TASK OBJECTIVE -> Set the lines down again exactly, first line through the line that contains "return Vector((q * c, q * s, 0))", with no pictures.

* * *

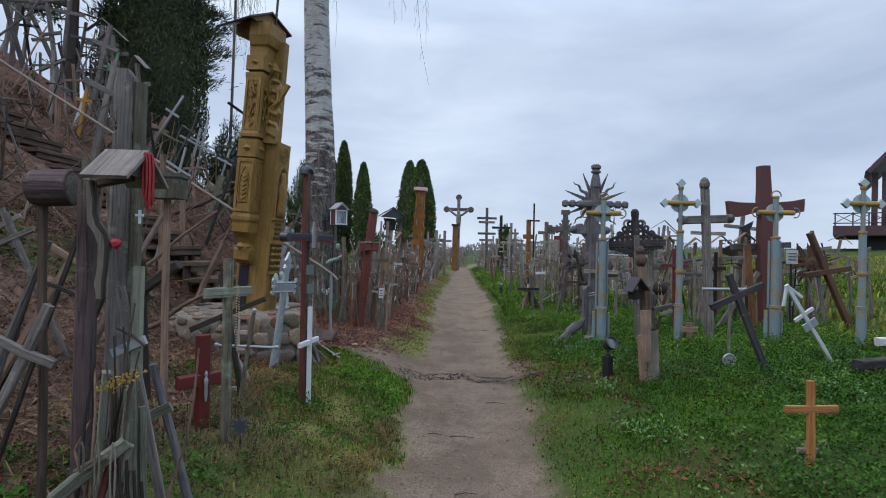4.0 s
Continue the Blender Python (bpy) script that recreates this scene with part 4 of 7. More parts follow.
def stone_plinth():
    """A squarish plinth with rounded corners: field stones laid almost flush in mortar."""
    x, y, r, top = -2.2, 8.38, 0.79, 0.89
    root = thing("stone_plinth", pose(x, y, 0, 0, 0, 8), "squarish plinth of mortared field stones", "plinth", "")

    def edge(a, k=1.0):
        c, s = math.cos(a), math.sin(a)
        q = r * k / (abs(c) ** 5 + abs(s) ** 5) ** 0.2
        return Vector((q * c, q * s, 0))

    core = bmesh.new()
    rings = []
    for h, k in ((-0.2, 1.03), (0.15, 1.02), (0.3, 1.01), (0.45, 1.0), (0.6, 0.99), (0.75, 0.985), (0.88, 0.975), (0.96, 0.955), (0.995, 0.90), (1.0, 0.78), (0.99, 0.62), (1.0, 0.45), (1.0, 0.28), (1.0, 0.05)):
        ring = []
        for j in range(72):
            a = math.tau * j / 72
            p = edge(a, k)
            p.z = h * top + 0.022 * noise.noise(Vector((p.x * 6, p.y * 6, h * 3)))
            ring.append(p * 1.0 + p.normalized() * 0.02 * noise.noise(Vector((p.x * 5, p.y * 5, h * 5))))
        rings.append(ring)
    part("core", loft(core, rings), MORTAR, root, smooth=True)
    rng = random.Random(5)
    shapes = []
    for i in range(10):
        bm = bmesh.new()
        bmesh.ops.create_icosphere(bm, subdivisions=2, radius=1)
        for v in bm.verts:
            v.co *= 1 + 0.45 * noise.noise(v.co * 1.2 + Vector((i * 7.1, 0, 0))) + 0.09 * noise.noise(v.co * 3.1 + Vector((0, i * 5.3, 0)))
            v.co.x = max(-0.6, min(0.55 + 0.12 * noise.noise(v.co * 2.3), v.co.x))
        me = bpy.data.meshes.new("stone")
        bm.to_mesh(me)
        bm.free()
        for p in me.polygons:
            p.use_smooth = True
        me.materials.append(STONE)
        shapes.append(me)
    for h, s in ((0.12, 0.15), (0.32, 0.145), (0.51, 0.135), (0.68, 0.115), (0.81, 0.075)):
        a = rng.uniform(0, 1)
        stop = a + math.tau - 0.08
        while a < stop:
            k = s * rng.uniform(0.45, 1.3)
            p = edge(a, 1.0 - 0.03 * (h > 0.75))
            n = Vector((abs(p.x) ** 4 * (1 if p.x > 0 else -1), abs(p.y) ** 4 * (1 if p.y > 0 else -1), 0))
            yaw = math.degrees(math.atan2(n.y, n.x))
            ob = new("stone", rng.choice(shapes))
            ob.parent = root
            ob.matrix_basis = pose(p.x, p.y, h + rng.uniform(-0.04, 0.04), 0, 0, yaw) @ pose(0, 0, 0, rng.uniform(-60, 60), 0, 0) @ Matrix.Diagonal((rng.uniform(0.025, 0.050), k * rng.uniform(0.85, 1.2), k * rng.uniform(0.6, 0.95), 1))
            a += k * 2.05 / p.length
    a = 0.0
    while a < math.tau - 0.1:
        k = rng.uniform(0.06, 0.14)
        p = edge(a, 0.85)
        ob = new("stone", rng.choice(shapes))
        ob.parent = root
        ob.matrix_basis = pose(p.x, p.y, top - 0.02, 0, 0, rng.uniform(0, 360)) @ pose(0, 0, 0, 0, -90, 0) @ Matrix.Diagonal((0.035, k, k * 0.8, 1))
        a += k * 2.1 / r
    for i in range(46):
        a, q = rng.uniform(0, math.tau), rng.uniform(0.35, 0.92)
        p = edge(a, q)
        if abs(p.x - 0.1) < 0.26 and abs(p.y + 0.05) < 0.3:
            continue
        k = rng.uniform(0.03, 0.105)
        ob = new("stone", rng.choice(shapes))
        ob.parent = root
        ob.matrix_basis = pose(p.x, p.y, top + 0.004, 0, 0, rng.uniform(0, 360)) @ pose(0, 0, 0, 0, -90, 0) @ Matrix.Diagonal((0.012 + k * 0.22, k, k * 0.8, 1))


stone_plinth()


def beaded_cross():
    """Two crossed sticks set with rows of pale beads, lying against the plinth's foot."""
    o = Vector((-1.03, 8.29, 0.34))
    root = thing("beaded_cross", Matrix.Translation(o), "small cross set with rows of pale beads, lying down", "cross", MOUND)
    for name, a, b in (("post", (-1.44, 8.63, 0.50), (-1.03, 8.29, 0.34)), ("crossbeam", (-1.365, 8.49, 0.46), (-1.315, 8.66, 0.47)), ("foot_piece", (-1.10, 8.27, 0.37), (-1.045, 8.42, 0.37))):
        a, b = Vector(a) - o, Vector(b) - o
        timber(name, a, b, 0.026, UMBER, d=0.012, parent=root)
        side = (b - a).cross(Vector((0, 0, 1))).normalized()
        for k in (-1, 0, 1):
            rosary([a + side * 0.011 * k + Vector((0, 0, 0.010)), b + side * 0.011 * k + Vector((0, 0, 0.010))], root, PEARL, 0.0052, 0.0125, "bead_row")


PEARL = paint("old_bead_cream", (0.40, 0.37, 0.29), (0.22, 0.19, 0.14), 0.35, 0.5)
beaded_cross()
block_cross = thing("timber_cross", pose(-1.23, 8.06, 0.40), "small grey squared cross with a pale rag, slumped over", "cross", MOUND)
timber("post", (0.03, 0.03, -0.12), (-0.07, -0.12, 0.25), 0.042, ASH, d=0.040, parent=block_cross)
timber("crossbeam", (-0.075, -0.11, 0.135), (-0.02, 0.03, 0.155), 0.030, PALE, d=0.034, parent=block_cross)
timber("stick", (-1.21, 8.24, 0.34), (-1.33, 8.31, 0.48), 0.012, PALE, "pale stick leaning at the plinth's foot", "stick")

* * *

WRITTEN SOLUTION ->
4.0 s
Continue the Blender Python (bpy) script that recreates this scene with part 4 of 7. More parts follow.
def stone_plinth():
    """A squarish plinth with rounded corners: field stones laid almost flush in mortar."""
    x, y, r, top = -2.2, 8.38, 0.79, 0.89
    root = thing("stone_plinth", pose(x, y, 0, 0, 0, 8), "squarish plinth of mortared field stones", "plinth", "")

    def edge(a, k=1.0):
        c, s = math.cos(a), math.sin(a)
        q = r * k / (abs(c) ** 5 + abs(s) ** 5) ** 0.2
        return Vector((q * c, q * s, 0))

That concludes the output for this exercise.